__Given data__.
[BEGIN]
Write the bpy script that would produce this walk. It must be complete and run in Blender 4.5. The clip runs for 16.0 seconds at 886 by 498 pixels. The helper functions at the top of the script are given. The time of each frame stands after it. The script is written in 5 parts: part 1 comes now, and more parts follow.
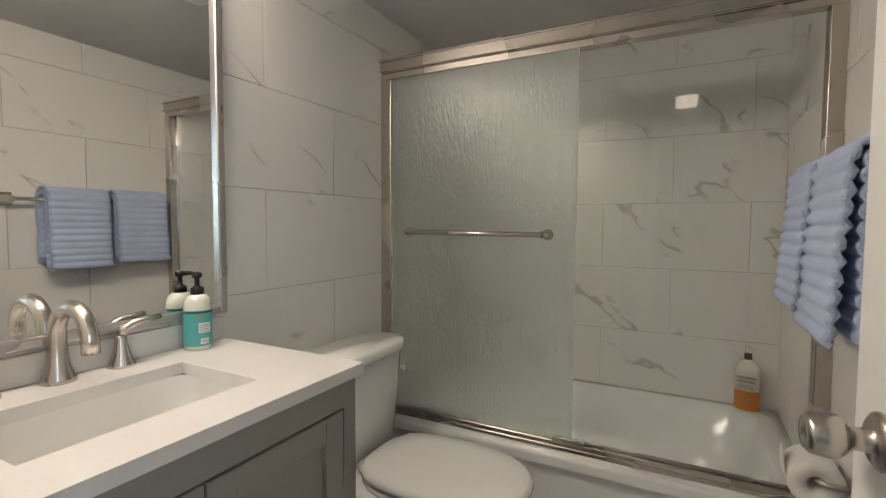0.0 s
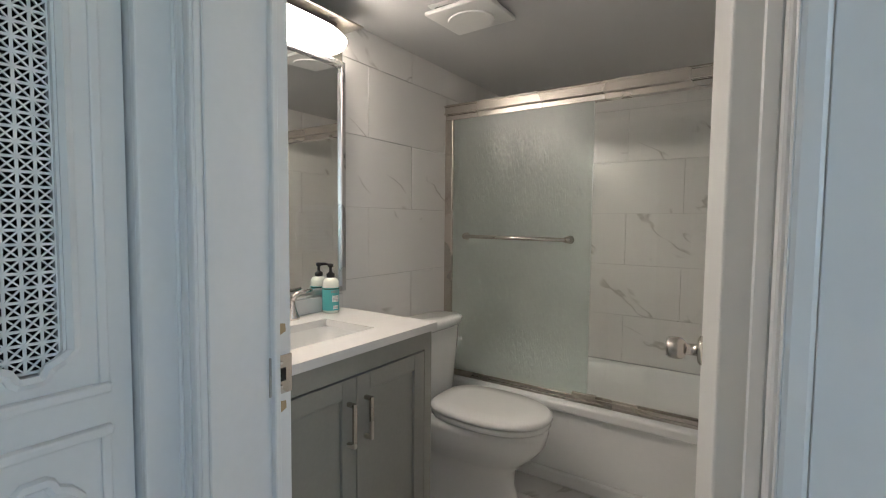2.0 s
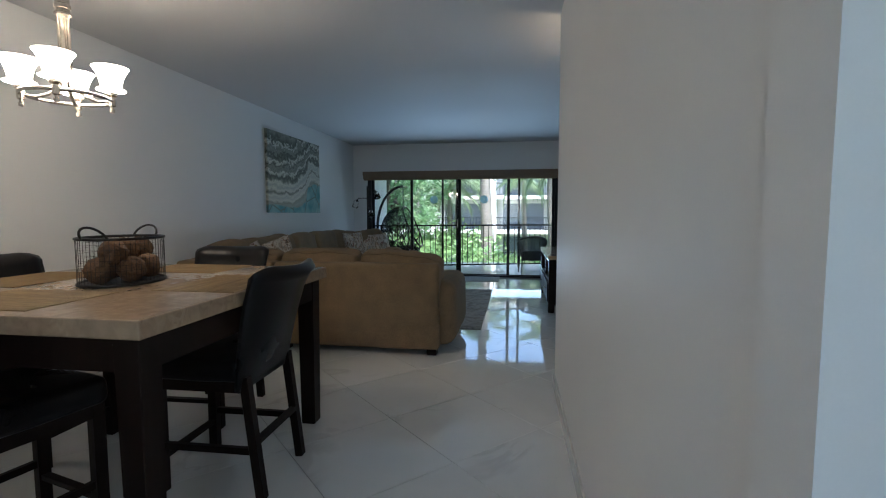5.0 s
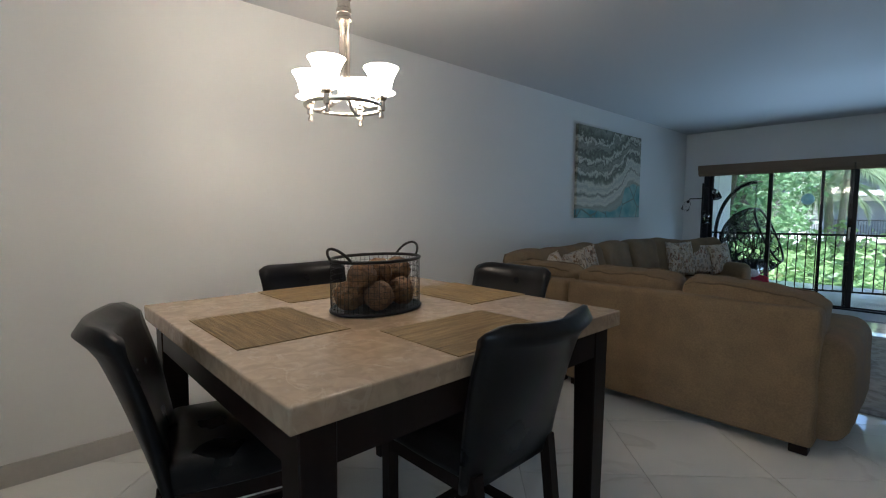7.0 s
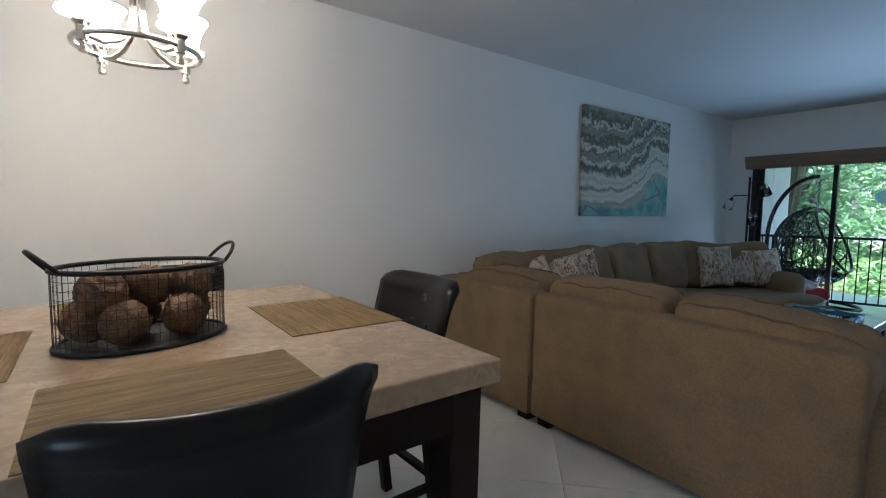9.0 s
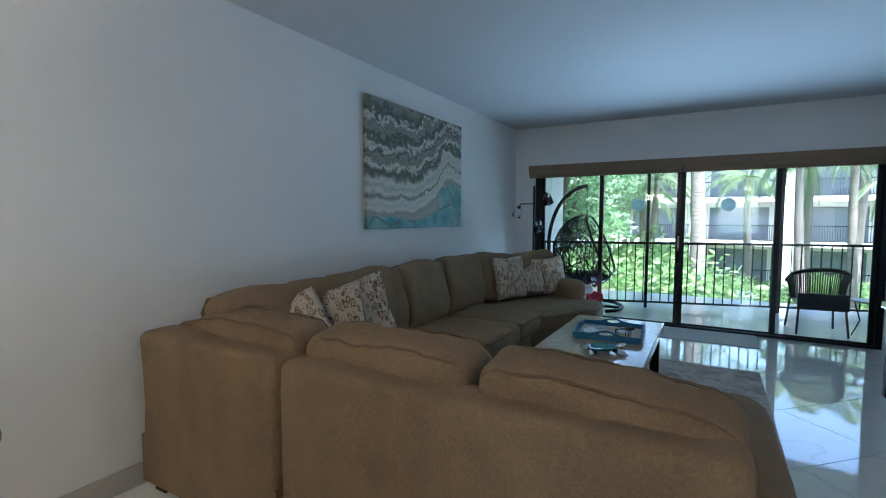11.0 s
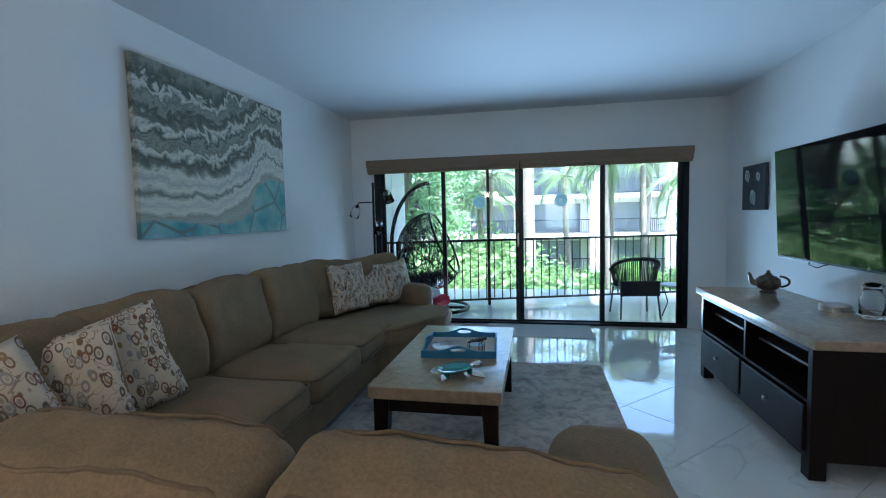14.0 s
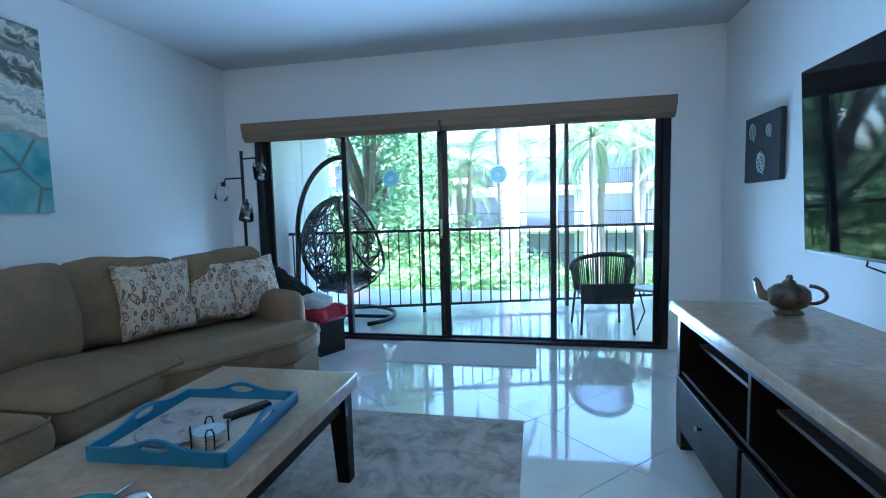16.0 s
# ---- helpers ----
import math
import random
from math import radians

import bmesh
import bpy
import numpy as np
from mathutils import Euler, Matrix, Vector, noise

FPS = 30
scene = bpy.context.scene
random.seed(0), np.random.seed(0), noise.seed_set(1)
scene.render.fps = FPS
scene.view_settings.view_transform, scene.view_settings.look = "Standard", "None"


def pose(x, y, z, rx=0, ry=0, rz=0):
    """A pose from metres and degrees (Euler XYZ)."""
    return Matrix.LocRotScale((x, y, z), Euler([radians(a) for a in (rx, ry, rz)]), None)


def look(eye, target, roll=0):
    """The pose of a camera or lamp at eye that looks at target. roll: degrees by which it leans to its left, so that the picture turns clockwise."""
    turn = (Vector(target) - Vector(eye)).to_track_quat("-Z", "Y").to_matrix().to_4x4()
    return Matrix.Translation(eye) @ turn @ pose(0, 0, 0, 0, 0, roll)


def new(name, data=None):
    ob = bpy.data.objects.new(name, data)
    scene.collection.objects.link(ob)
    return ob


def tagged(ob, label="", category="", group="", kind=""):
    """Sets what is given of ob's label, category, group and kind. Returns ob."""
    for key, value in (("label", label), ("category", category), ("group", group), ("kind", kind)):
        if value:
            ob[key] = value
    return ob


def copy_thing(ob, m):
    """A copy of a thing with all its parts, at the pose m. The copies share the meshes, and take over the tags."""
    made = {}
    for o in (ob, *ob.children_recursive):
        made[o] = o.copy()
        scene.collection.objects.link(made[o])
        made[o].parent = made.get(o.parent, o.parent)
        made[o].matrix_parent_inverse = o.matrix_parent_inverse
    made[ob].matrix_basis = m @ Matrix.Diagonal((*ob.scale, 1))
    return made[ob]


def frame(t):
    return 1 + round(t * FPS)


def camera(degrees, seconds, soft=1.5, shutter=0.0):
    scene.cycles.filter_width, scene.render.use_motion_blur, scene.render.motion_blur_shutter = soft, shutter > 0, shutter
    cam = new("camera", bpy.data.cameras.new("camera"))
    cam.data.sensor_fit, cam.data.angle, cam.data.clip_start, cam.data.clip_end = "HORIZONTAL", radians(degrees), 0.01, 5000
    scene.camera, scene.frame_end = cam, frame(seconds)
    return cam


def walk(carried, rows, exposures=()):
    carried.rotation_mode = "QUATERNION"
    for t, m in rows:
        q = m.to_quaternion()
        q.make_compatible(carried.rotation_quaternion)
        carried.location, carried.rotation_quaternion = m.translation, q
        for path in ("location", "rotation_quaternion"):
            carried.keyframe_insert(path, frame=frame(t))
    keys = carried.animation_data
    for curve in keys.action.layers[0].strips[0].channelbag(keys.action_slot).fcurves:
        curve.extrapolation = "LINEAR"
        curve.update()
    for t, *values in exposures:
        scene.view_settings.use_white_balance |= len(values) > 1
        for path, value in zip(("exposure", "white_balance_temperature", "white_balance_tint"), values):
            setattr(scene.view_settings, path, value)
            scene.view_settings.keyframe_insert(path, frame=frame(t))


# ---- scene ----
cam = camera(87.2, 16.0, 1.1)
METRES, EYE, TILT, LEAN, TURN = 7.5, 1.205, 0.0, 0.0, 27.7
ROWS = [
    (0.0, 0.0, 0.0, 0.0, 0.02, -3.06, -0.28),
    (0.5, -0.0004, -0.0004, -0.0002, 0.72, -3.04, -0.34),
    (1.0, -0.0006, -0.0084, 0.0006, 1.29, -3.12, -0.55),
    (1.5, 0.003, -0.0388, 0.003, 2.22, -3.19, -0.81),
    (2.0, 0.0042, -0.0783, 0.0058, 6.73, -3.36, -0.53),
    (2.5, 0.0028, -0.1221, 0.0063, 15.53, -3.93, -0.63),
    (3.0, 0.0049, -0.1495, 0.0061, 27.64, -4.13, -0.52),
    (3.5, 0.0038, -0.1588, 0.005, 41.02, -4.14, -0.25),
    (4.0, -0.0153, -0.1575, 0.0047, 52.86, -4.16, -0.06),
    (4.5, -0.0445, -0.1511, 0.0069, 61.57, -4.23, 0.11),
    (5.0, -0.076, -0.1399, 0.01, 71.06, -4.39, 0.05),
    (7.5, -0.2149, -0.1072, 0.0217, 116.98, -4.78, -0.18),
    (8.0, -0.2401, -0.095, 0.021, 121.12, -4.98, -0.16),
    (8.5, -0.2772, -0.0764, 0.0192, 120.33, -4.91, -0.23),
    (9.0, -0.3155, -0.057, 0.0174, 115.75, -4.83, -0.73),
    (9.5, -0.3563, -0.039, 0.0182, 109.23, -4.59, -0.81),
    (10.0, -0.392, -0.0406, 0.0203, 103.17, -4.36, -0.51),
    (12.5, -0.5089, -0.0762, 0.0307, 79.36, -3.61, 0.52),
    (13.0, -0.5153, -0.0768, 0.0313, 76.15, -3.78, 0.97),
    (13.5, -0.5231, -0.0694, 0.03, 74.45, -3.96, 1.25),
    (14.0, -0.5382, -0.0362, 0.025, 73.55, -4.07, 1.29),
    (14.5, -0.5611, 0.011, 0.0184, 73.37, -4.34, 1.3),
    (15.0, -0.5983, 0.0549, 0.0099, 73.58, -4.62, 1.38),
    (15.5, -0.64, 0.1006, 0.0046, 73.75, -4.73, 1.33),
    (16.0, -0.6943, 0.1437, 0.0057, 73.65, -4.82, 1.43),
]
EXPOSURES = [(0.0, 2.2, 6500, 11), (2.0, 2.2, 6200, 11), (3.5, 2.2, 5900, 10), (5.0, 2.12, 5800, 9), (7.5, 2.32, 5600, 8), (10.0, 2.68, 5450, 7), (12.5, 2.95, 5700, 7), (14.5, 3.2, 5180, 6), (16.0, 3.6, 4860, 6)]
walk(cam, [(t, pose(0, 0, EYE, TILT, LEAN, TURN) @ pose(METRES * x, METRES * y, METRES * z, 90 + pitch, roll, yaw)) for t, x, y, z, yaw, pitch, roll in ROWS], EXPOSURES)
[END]
__Task brief__. Copy each line above where the string "radians" occurs.

__Final result__.
from math import radians
    return Matrix.LocRotScale((x, y, z), Euler([radians(a) for a in (rx, ry, rz)]), None)
    cam.data.sensor_fit, cam.data.angle, cam.data.clip_start, cam.data.clip_end = "HORIZONTAL", radians(degrees), 0.01, 5000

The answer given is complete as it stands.